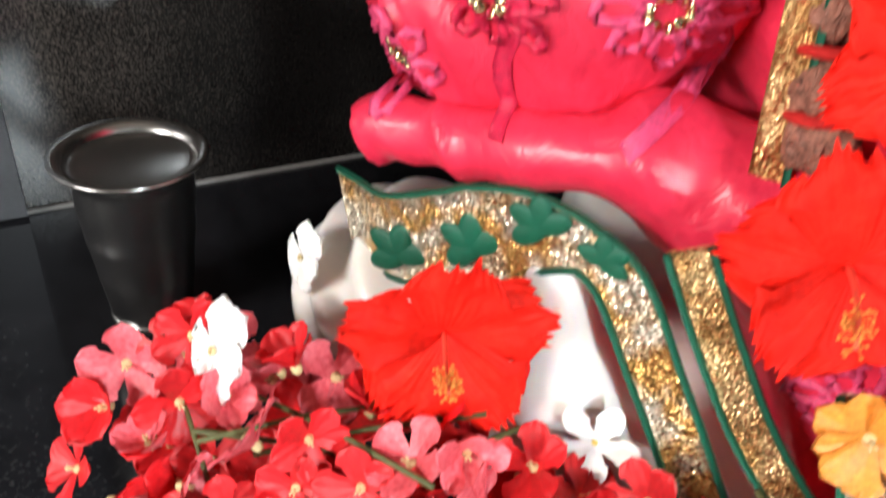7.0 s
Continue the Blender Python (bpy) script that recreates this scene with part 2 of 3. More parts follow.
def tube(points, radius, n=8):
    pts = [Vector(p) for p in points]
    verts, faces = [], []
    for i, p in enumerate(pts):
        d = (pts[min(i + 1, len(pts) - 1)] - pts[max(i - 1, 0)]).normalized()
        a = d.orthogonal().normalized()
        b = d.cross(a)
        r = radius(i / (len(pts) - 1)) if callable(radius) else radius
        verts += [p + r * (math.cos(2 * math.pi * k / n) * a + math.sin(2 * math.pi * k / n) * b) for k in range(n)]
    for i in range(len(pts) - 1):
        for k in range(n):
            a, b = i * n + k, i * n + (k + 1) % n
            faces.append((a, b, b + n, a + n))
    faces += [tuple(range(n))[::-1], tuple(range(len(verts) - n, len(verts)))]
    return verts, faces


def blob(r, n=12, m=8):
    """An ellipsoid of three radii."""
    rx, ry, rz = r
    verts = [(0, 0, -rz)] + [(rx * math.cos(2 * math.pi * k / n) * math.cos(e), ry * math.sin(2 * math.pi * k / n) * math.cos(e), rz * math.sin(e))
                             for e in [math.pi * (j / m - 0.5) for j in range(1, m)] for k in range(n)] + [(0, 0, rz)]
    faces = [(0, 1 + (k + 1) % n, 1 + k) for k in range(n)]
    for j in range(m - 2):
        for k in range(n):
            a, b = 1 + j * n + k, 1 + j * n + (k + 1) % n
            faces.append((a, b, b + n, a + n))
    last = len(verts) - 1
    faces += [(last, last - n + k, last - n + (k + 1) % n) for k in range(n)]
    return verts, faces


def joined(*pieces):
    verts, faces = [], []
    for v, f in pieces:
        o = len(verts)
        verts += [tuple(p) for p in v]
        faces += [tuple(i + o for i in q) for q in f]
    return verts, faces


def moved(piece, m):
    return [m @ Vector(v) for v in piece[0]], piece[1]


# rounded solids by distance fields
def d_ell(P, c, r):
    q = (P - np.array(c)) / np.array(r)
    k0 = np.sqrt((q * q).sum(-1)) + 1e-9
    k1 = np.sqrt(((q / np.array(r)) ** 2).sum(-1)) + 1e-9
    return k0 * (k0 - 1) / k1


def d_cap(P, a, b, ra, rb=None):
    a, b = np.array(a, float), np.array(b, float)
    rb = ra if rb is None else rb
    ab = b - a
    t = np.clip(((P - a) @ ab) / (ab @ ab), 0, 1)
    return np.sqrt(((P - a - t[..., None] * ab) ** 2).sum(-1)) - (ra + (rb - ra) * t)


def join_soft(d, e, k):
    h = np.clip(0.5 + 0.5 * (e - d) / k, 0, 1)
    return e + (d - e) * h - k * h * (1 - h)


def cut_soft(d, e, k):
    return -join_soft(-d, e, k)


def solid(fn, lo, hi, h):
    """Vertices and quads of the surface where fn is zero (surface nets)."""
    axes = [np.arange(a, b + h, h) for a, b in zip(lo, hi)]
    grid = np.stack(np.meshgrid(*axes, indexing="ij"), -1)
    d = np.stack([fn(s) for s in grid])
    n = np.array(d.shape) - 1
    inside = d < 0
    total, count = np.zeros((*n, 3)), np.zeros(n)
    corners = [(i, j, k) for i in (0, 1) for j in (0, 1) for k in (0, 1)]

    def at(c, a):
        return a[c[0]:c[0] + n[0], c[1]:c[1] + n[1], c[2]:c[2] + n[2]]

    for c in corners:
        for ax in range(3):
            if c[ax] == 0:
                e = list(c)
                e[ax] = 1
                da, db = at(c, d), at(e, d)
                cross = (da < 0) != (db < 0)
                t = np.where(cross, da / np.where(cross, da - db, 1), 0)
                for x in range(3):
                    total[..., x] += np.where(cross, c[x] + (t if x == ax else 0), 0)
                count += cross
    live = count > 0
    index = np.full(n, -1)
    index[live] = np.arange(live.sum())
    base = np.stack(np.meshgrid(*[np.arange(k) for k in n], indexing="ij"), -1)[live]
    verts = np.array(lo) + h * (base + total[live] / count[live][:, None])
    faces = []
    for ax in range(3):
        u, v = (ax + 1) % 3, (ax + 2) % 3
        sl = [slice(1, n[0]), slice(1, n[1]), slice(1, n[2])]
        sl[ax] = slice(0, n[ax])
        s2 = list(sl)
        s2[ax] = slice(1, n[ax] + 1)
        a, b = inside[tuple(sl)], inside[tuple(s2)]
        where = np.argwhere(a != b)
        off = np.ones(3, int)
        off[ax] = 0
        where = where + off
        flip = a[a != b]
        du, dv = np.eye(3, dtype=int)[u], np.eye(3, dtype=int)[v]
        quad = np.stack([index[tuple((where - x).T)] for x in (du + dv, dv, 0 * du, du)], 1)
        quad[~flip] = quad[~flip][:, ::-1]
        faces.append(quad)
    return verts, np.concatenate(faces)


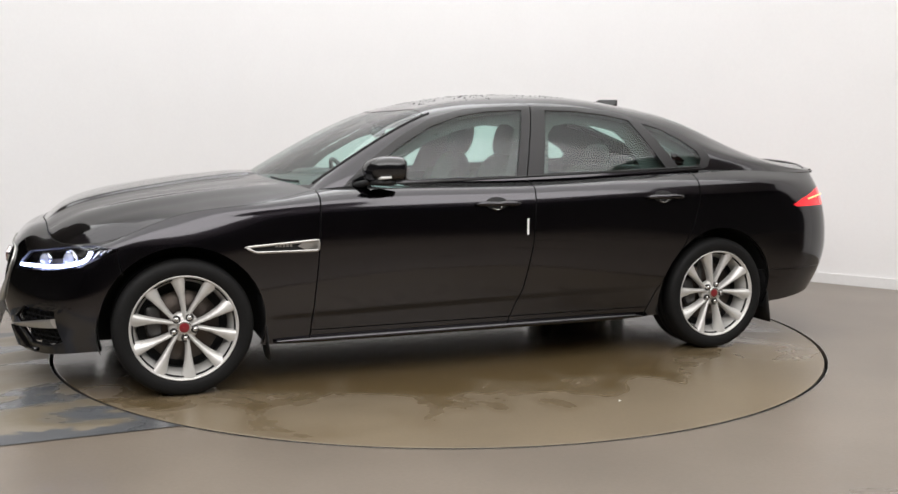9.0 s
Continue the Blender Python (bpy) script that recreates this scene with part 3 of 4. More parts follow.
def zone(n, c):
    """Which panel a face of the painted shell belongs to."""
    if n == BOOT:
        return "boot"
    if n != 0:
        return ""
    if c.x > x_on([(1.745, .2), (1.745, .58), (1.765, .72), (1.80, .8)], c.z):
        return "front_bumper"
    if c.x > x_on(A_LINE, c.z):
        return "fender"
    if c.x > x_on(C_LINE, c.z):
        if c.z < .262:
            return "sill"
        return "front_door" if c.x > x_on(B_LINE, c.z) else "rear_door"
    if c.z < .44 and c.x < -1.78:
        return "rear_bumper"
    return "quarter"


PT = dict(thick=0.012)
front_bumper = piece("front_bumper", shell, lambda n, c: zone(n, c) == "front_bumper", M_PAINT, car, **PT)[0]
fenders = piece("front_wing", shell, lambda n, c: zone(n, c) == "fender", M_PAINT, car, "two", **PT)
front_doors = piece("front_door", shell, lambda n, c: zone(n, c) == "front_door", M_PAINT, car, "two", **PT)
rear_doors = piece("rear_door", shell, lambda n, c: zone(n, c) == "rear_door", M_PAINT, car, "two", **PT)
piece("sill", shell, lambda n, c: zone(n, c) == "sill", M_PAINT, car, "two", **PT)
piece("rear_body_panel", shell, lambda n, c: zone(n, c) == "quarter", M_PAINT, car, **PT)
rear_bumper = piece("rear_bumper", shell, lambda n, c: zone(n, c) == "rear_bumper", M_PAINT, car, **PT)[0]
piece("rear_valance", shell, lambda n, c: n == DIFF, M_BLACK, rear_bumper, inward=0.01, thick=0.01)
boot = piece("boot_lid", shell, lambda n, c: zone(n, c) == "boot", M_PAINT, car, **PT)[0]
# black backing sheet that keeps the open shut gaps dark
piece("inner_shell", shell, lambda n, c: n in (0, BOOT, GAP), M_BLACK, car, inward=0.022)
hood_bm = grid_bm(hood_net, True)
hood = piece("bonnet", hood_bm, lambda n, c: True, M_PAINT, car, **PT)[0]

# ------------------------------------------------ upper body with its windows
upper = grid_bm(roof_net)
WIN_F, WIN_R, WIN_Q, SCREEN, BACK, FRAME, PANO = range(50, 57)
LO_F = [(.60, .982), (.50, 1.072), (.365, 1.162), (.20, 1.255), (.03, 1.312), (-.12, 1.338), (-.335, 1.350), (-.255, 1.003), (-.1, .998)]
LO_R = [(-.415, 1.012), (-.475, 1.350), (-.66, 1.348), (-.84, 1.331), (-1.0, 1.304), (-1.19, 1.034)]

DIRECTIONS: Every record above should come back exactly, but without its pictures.

RESULT OF THIS TASK:
7.0 s
Continue the Blender Python (bpy) script that recreates this scene with part 2 of 3. More parts follow.
def tube(points, radius, n=8):
    pts = [Vector(p) for p in points]
    verts, faces = [], []
    for i, p in enumerate(pts):
        d = (pts[min(i + 1, len(pts) - 1)] - pts[max(i - 1, 0)]).normalized()
        a = d.orthogonal().normalized()
        b = d.cross(a)
        r = radius(i / (len(pts) - 1)) if callable(radius) else radius
        verts += [p + r * (math.cos(2 * math.pi * k / n) * a + math.sin(2 * math.pi * k / n) * b) for k in range(n)]
    for i in range(len(pts) - 1):
        for k in range(n):
            a, b = i * n + k, i * n + (k + 1) % n
            faces.append((a, b, b + n, a + n))
    faces += [tuple(range(n))[::-1], tuple(range(len(verts) - n, len(verts)))]
    return verts, faces


def blob(r, n=12, m=8):
    """An ellipsoid of three radii."""
    rx, ry, rz = r
    verts = [(0, 0, -rz)] + [(rx * math.cos(2 * math.pi * k / n) * math.cos(e), ry * math.sin(2 * math.pi * k / n) * math.cos(e), rz * math.sin(e))
                             for e in [math.pi * (j / m - 0.5) for j in range(1, m)] for k in range(n)] + [(0, 0, rz)]
    faces = [(0, 1 + (k + 1) % n, 1 + k) for k in range(n)]
    for j in range(m - 2):
        for k in range(n):
            a, b = 1 + j * n + k, 1 + j * n + (k + 1) % n
            faces.append((a, b, b + n, a + n))
    last = len(verts) - 1
    faces += [(last, last - n + k, last - n + (k + 1) % n) for k in range(n)]
    return verts, faces


def joined(*pieces):
    verts, faces = [], []
    for v, f in pieces:
        o = len(verts)
        verts += [tuple(p) for p in v]
        faces += [tuple(i + o for i in q) for q in f]
    return verts, faces


def moved(piece, m):
    return [m @ Vector(v) for v in piece[0]], piece[1]


# rounded solids by distance fields
def d_ell(P, c, r):
    q = (P - np.array(c)) / np.array(r)
    k0 = np.sqrt((q * q).sum(-1)) + 1e-9
    k1 = np.sqrt(((q / np.array(r)) ** 2).sum(-1)) + 1e-9
    return k0 * (k0 - 1) / k1


def d_cap(P, a, b, ra, rb=None):
    a, b = np.array(a, float), np.array(b, float)
    rb = ra if rb is None else rb
    ab = b - a
    t = np.clip(((P - a) @ ab) / (ab @ ab), 0, 1)
    return np.sqrt(((P - a - t[..., None] * ab) ** 2).sum(-1)) - (ra + (rb - ra) * t)


def join_soft(d, e, k):
    h = np.clip(0.5 + 0.5 * (e - d) / k, 0, 1)
    return e + (d - e) * h - k * h * (1 - h)


def cut_soft(d, e, k):
    return -join_soft(-d, e, k)


def solid(fn, lo, hi, h):
    """Vertices and quads of the surface where fn is zero (surface nets)."""
    axes = [np.arange(a, b + h, h) for a, b in zip(lo, hi)]
    grid = np.stack(np.meshgrid(*axes, indexing="ij"), -1)
    d = np.stack([fn(s) for s in grid])
    n = np.array(d.shape) - 1
    inside = d < 0
    total, count = np.zeros((*n, 3)), np.zeros(n)
    corners = [(i, j, k) for i in (0, 1) for j in (0, 1) for k in (0, 1)]

    def at(c, a):
        return a[c[0]:c[0] + n[0], c[1]:c[1] + n[1], c[2]:c[2] + n[2]]

    for c in corners:
        for ax in range(3):
            if c[ax] == 0:
                e = list(c)
                e[ax] = 1
                da, db = at(c, d), at(e, d)
                cross = (da < 0) != (db < 0)
                t = np.where(cross, da / np.where(cross, da - db, 1), 0)
                for x in range(3):
                    total[..., x] += np.where(cross, c[x] + (t if x == ax else 0), 0)
                count += cross
    live = count > 0
    index = np.full(n, -1)
    index[live] = np.arange(live.sum())
    base = np.stack(np.meshgrid(*[np.arange(k) for k in n], indexing="ij"), -1)[live]
    verts = np.array(lo) + h * (base + total[live] / count[live][:, None])
    faces = []
    for ax in range(3):
        u, v = (ax + 1) % 3, (ax + 2) % 3
        sl = [slice(1, n[0]), slice(1, n[1]), slice(1, n[2])]
        sl[ax] = slice(0, n[ax])
        s2 = list(sl)
        s2[ax] = slice(1, n[ax] + 1)
        a, b = inside[tuple(sl)], inside[tuple(s2)]
        where = np.argwhere(a != b)
        off = np.ones(3, int)
        off[ax] = 0
        where = where + off
        flip = a[a != b]
        du, dv = np.eye(3, dtype=int)[u], np.eye(3, dtype=int)[v]
        quad = np.stack([index[tuple((where - x).T)] for x in (du + dv, dv, 0 * du, du)], 1)
        quad[~flip] = quad[~flip][:, ::-1]
        faces.append(quad)
    return verts, np.concatenate(faces)


9.0 s
Continue the Blender Python (bpy) script that recreates this scene with part 3 of 4. More parts follow.
def zone(n, c):
    """Which panel a face of the painted shell belongs to."""
    if n == BOOT:
        return "boot"
    if n != 0:
        return ""
    if c.x > x_on([(1.745, .2), (1.745, .58), (1.765, .72), (1.80, .8)], c.z):
        return "front_bumper"
    if c.x > x_on(A_LINE, c.z):
        return "fender"
    if c.x > x_on(C_LINE, c.z):
        if c.z < .262:
            return "sill"
        return "front_door" if c.x > x_on(B_LINE, c.z) else "rear_door"
    if c.z < .44 and c.x < -1.78:
        return "rear_bumper"
    return "quarter"


PT = dict(thick=0.012)
front_bumper = piece("front_bumper", shell, lambda n, c: zone(n, c) == "front_bumper", M_PAINT, car, **PT)[0]
fenders = piece("front_wing", shell, lambda n, c: zone(n, c) == "fender", M_PAINT, car, "two", **PT)
front_doors = piece("front_door", shell, lambda n, c: zone(n, c) == "front_door", M_PAINT, car, "two", **PT)
rear_doors = piece("rear_door", shell, lambda n, c: zone(n, c) == "rear_door", M_PAINT, car, "two", **PT)
piece("sill", shell, lambda n, c: zone(n, c) == "sill", M_PAINT, car, "two", **PT)
piece("rear_body_panel", shell, lambda n, c: zone(n, c) == "quarter", M_PAINT, car, **PT)
rear_bumper = piece("rear_bumper", shell, lambda n, c: zone(n, c) == "rear_bumper", M_PAINT, car, **PT)[0]
piece("rear_valance", shell, lambda n, c: n == DIFF, M_BLACK, rear_bumper, inward=0.01, thick=0.01)
boot = piece("boot_lid", shell, lambda n, c: zone(n, c) == "boot", M_PAINT, car, **PT)[0]
# black backing sheet that keeps the open shut gaps dark
piece("inner_shell", shell, lambda n, c: n in (0, BOOT, GAP), M_BLACK, car, inward=0.022)
hood_bm = grid_bm(hood_net, True)
hood = piece("bonnet", hood_bm, lambda n, c: True, M_PAINT, car, **PT)[0]

# ------------------------------------------------ upper body with its windows
upper = grid_bm(roof_net)
WIN_F, WIN_R, WIN_Q, SCREEN, BACK, FRAME, PANO = range(50, 57)
LO_F = [(.60, .982), (.50, 1.072), (.365, 1.162), (.20, 1.255), (.03, 1.312), (-.12, 1.338), (-.335, 1.350), (-.255, 1.003), (-.1, .998)]
LO_R = [(-.415, 1.012), (-.475, 1.350), (-.66, 1.348), (-.84, 1.331), (-1.0, 1.304), (-1.19, 1.034)]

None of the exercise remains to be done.